Wednesday, April 05, 2006

How-To Save The Mainstream Media

Tom Foremski asks, "What is a viable business model for the mediasphere?" (mainstream media & blogs).
"Current media business models cannot carry the information load because they are being decimated faster than the ice caps are melting. What happens if the old media dies before the new media learns to walk..."?
Tom promises ever-lasting fame to whomever figures this out. I love a challenge. Here goes:

The mainstream media (MSM) needs to start charging for premium content. Period. Clearly, giving away content in hopes of generating revenues from online ads is not working. Ideally the MSM would gang together and make this happen universally and all-at-once. Horrors, right? But, this would immediately put the brakes on "parasitic" consumer-generated media (CGM), which would start to choke on its own exhaust within 30 days of such a media temblor.

The resulting surfeit of free CGM content would ultimately make consumers weary and leery of all the teeth-gnashing & opinion-mongering... They would gravitate back towards the MSM (as discussed earlier), predisposed to pay a premium for high quality content.

The trick is to make consumers pay DIFFERENTLY for premium content: forget about annual subscriptions or over-priced per-article charges. The answer lies in viable MICROPAYMENT and LICENSING approaches.

I wouldn't mind spending $0.05 for 1-time access to an article, and, say, $2.50 to make a link to premium content on my blog available to my readers (or, to raise the bar, to readers subscribed to my RSS feed) for a 3-month period.

Such "little nibbles" would not hurt too badly. And according to Technorati (via Kami Huyse), only 9 percent of bloggers post with regularity; these so-called "elite" would surely have the wherewithal to pay for a fair number of links to premium MSM content ... and as it got cost-prohibitive, they might be forced to add more of their own value, and to only the most compelling MSM content (vs. simplistic blog posts like, "check this NY Times link").

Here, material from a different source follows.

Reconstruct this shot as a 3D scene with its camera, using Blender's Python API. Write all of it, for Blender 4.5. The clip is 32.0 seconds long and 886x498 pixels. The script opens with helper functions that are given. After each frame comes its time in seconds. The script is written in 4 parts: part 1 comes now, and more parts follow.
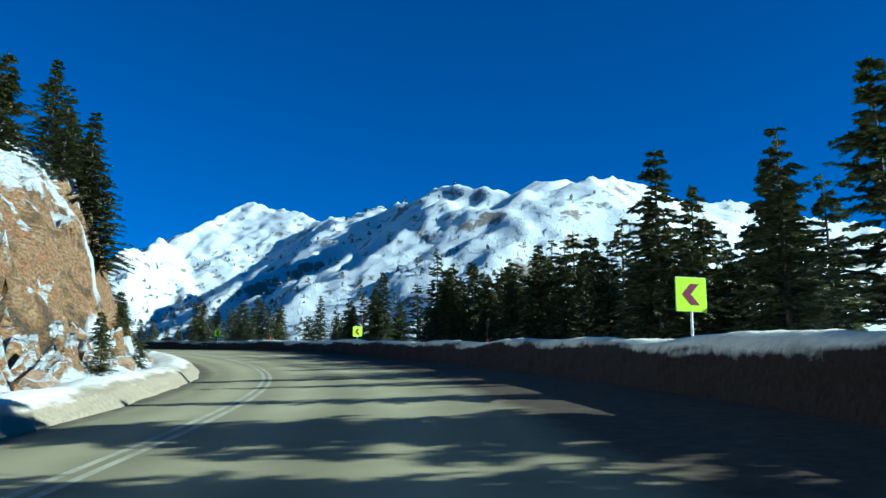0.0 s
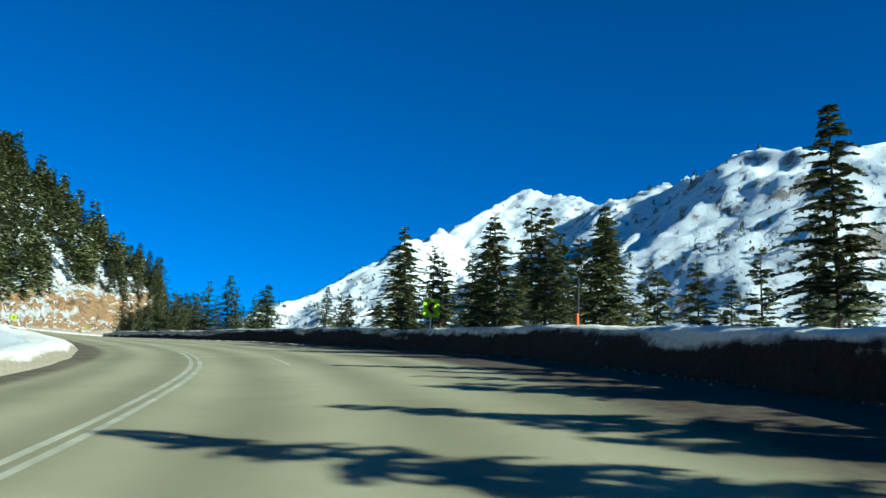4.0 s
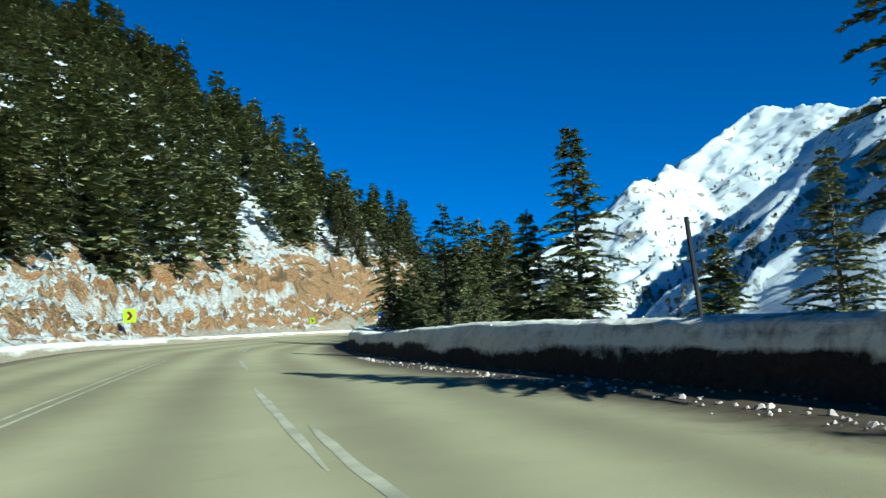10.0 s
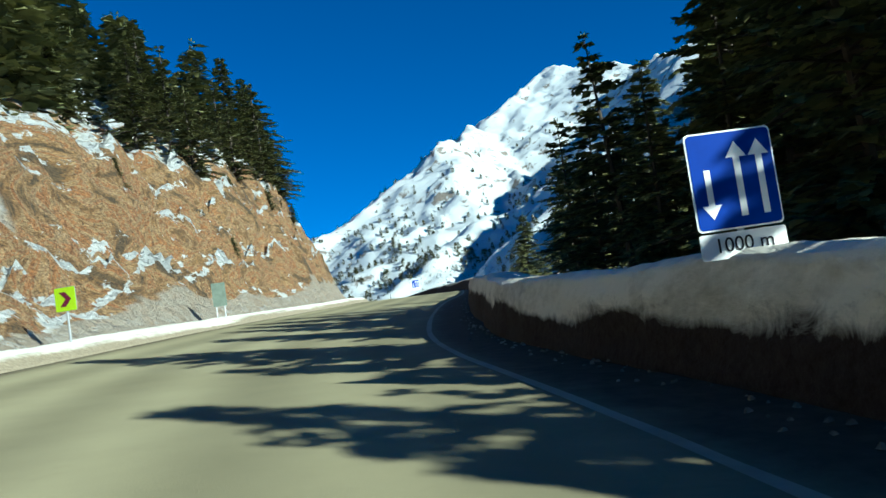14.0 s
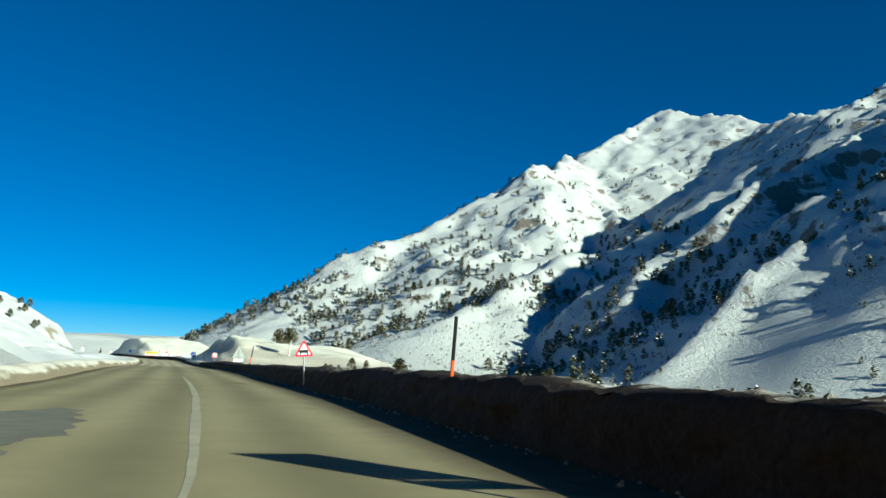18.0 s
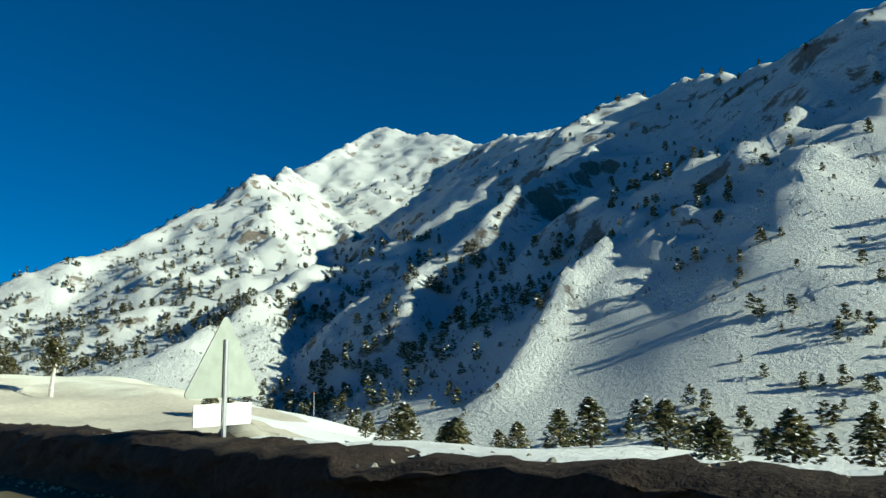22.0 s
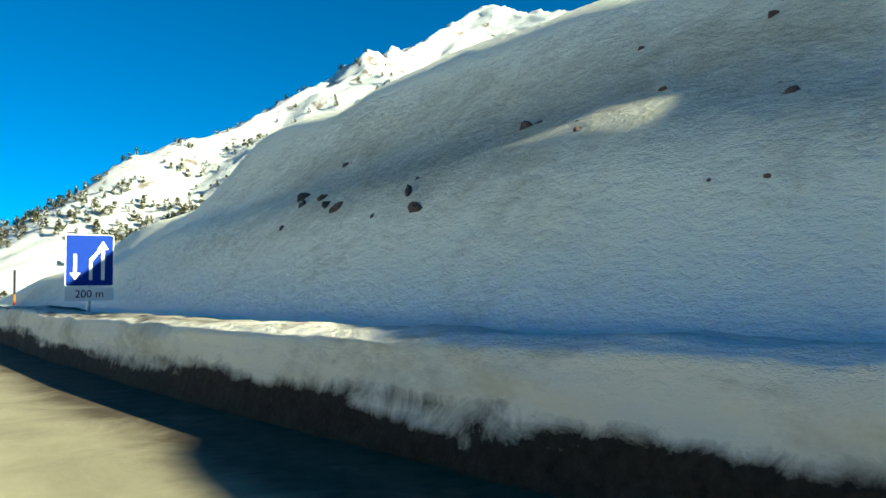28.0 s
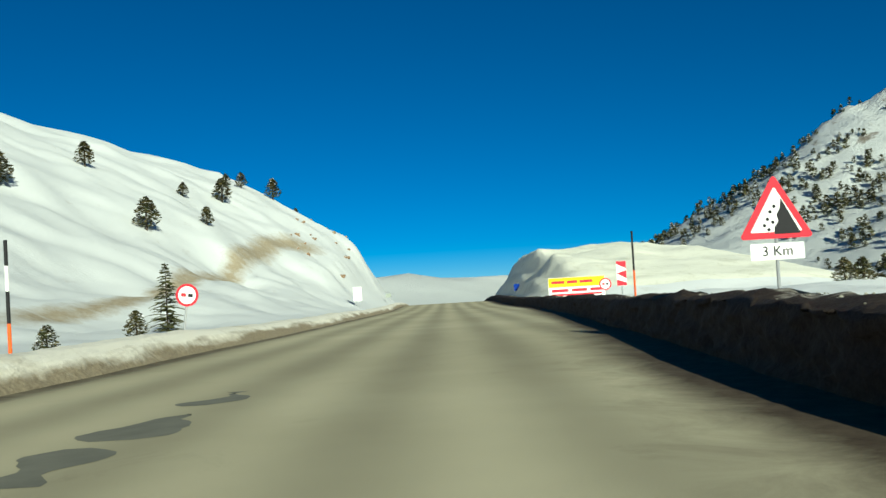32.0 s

Right now, about 25 MSM sites are represented on this top 100 "blogged-about" list at URLfan. The Washington Post is at #4, with 4,693 blog links. If you multiply 4,693 by $2.50 (for the proposed 3-month license described above), that could have netted WaPo over $11K in 3 months. "Chump change," yes, but it begins to add up to a tidy supplemental revenue stream - and, it's $11K that the paper would not have seen otherwise. Also, it's incremental and continuous: every article link would be monetized in perpetuity... That original $2.50 payment by the blogger would lead to follow-on income of $0.05 with every click that occured among the blog's readers, after the initial 3-month period wore out. Ultimately it's a similar model used in radio, e.g., the artist gets a few pennies for every time their song is played.

The keys to a successful "MSM Micropayments" approach?
  • Rational "fair use" policies - including options for "pay-per-view," "unlimited views (per IP address or subscriber log-in)" and, most importantly to the blogosphere - simple-to-administer "time-limit licenses" ("this content available to your blog readers for 1-month; after that they pay $0.05 to view the link")
  • Reasonable pricing - $0.05 is better than $0.25 for a one-time view of the content
  • One-click ordering (Google toolbar/wallet) - ideally, content-based payments would show up in an aggregated way on our credit card statements
  • Revamped micropayment policies/standards/fees from credit card companies & PayPal
  • Technology and/or agreements that block search engines from accessing/archiving premium content without compensating content creators
  • Universal Digital Rights Management adoption (Adobe/PDF) to hinder content piracy
None of which would be EASY to figure out. But it beats going outta business!